### ITEMS:
◇ ◇ ◇ ◇

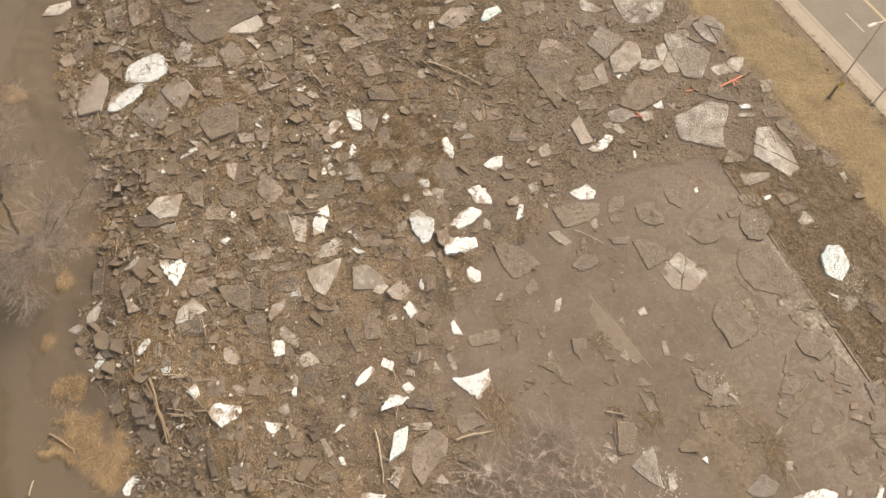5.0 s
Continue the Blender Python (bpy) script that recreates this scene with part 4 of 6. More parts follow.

◇ ◇ ◇ ◇

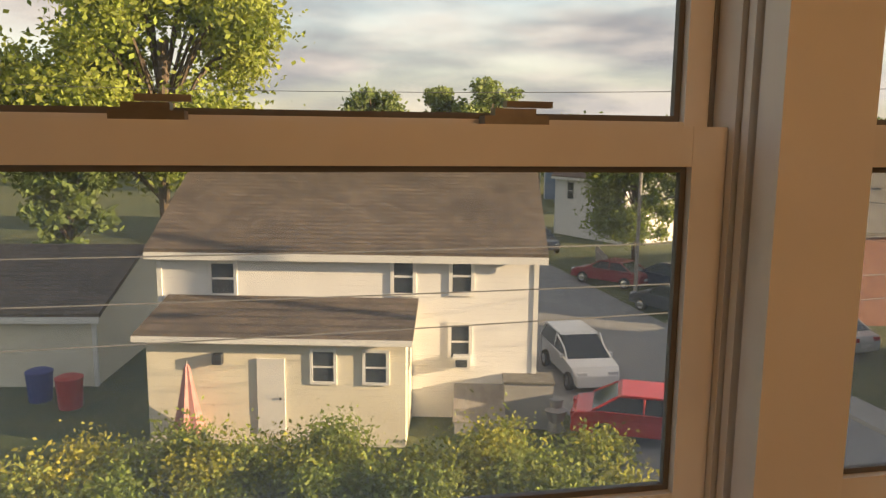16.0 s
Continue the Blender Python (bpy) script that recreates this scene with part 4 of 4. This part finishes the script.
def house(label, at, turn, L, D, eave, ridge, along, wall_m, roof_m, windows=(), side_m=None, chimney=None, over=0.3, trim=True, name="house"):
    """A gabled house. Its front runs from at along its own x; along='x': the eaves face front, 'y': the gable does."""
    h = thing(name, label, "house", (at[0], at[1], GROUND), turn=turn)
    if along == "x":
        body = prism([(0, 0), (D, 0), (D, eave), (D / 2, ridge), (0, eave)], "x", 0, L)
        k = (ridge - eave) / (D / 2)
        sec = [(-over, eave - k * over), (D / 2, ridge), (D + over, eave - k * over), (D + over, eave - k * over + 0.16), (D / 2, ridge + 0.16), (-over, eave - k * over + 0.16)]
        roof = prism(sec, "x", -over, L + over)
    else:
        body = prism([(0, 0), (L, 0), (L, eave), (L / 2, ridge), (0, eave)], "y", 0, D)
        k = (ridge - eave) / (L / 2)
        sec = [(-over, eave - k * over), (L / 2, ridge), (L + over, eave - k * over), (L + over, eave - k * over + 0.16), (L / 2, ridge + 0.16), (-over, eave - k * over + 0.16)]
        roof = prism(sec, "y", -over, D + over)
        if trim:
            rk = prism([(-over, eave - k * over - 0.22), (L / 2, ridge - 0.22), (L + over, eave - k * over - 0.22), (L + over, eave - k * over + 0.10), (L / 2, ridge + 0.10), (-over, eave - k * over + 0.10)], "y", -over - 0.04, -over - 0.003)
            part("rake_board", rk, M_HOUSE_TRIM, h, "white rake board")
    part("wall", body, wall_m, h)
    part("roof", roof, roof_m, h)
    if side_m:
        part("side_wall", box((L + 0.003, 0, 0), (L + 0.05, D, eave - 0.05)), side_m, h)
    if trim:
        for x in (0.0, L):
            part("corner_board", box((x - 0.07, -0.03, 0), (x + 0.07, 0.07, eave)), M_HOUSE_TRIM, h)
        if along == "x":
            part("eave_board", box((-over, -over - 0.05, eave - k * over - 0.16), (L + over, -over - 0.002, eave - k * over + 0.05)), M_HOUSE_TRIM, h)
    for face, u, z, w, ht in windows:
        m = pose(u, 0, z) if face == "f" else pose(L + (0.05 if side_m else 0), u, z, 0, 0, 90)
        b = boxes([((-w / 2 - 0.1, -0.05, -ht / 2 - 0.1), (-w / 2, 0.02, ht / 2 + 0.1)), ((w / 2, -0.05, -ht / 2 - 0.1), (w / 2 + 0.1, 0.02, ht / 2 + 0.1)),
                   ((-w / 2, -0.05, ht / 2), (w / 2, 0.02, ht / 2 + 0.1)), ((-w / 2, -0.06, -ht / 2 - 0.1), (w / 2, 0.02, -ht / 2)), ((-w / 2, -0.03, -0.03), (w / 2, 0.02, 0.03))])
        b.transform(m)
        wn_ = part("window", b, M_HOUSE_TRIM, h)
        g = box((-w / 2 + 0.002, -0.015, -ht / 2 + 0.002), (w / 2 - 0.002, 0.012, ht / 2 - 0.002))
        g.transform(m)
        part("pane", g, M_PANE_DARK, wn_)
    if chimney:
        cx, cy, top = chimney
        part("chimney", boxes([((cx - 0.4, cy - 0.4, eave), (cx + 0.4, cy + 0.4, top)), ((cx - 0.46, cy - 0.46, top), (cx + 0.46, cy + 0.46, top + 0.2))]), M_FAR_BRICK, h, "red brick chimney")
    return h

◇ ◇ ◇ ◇

### SHORT TASK:
For this exercise, gather every line of the data that contains the word "scene".

### COMPLETE ANSWER:
Continue the Blender Python (bpy) script that recreates this scene with part 4 of 6. More parts follow.
Continue the Blender Python (bpy) script that recreates this scene with part 4 of 4. This part finishes the script.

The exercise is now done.